— start of Dataset section —

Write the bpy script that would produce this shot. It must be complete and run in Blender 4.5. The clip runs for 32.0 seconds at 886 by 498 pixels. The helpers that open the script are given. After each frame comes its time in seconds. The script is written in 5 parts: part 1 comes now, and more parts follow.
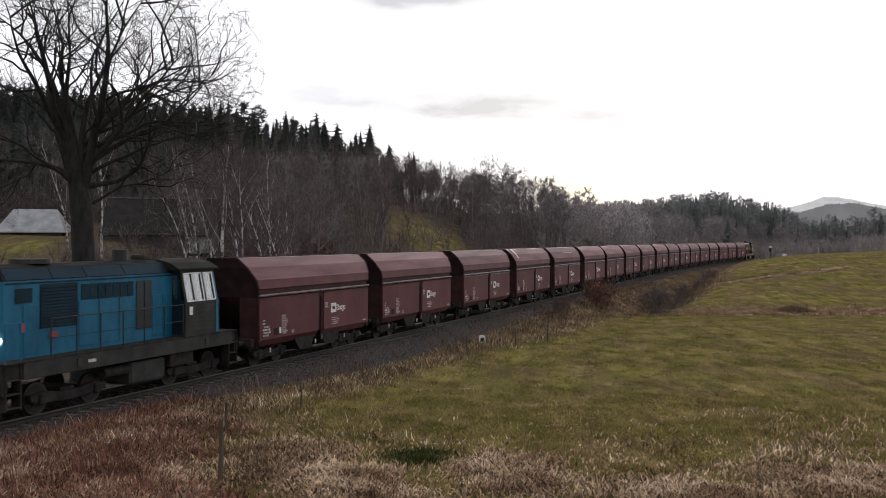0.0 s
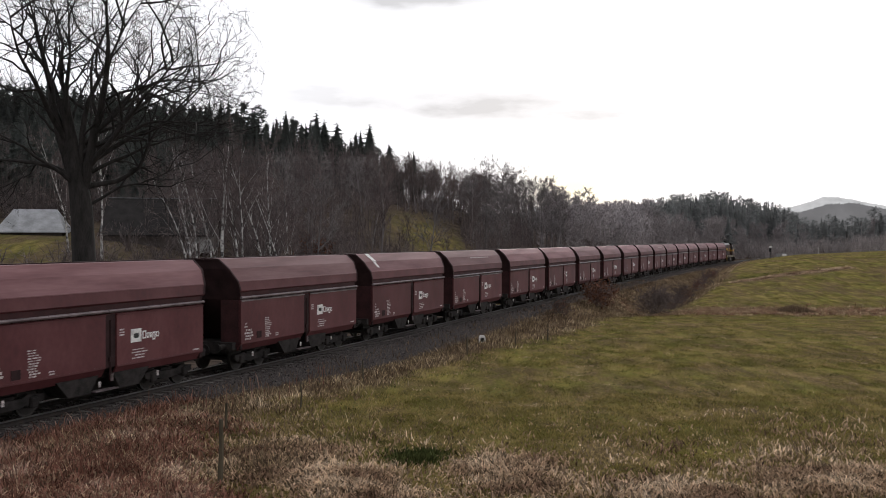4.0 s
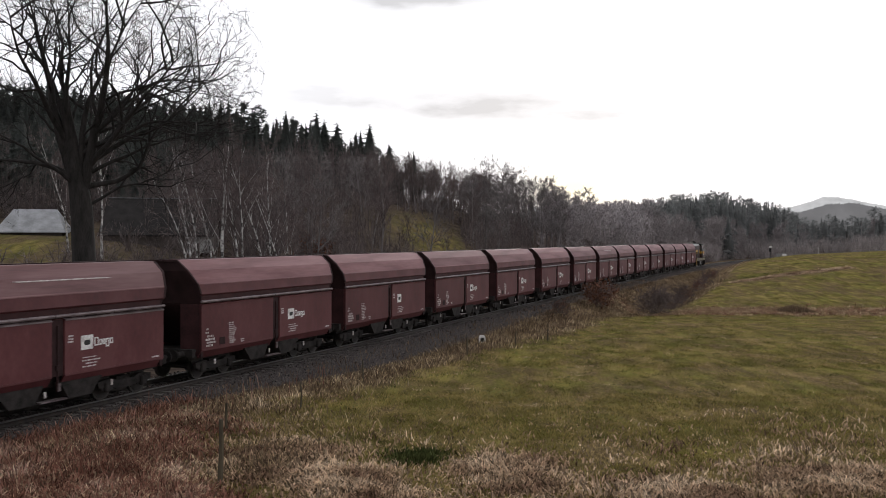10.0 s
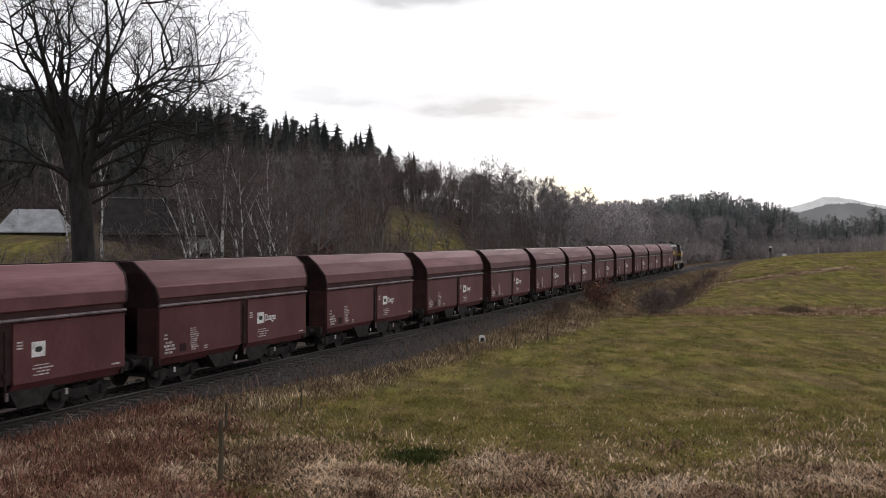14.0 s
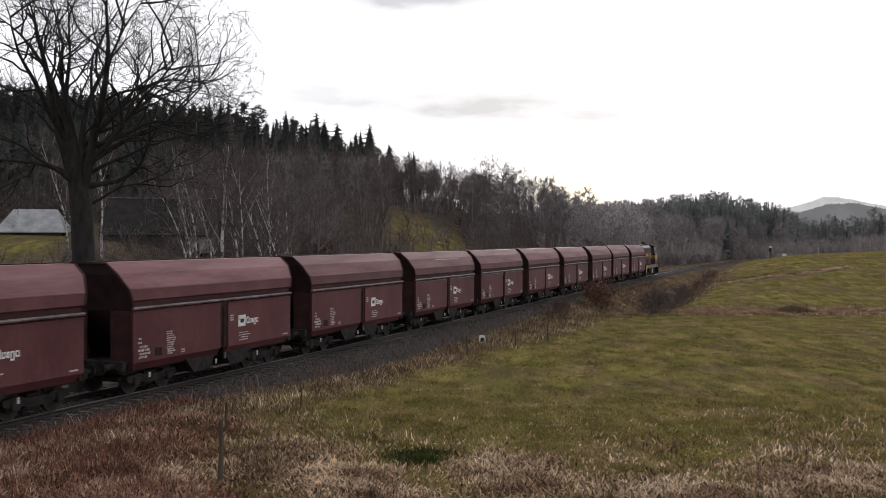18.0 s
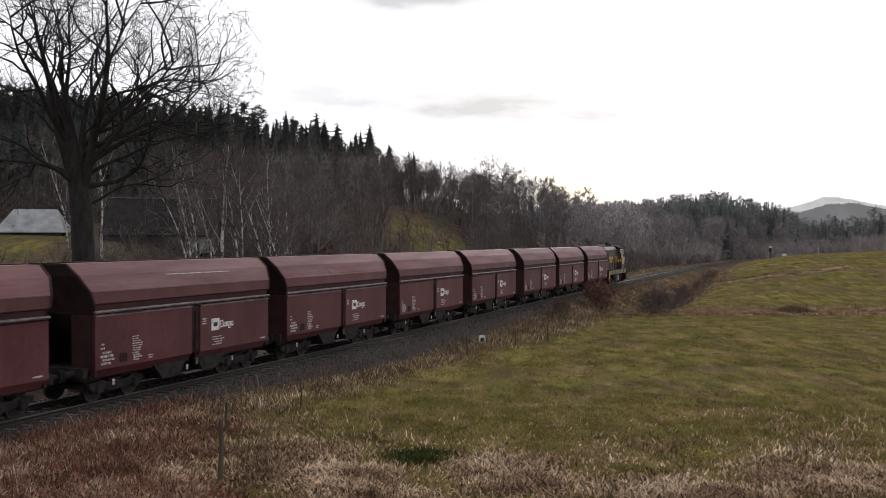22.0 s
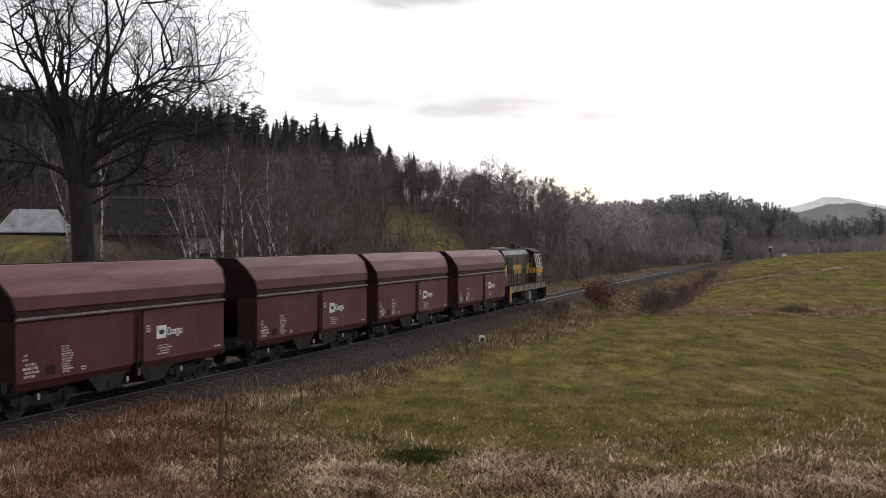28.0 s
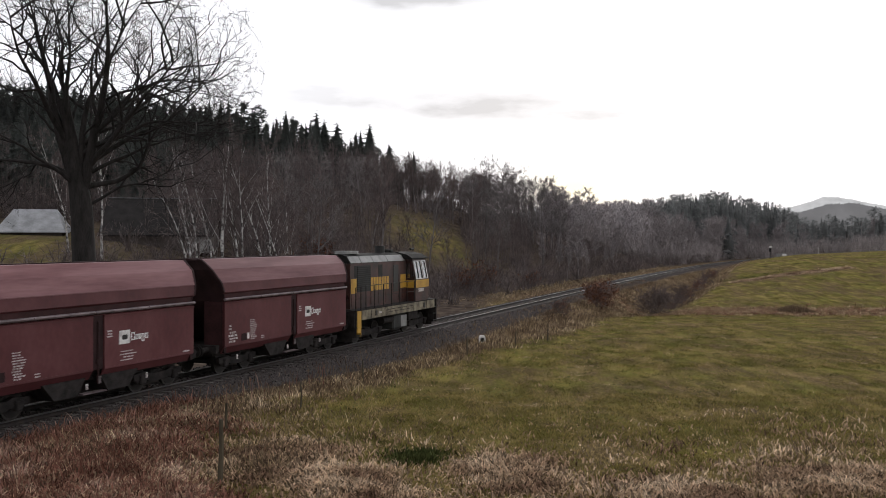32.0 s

— end of Dataset section —

## Objective:
Omit pictures; set down the rest of the material word for word.

## Response to this exercise:
Write the bpy script that would produce this shot. It must be complete and run in Blender 4.5. The clip runs for 32.0 seconds at 886 by 498 pixels. The helpers that open the script are given. After each frame comes its time in seconds. The script is written in 5 parts: part 1 comes now, and more parts follow.
0.0 s
4.0 s
10.0 s
14.0 s
18.0 s
22.0 s
28.0 s
32.0 s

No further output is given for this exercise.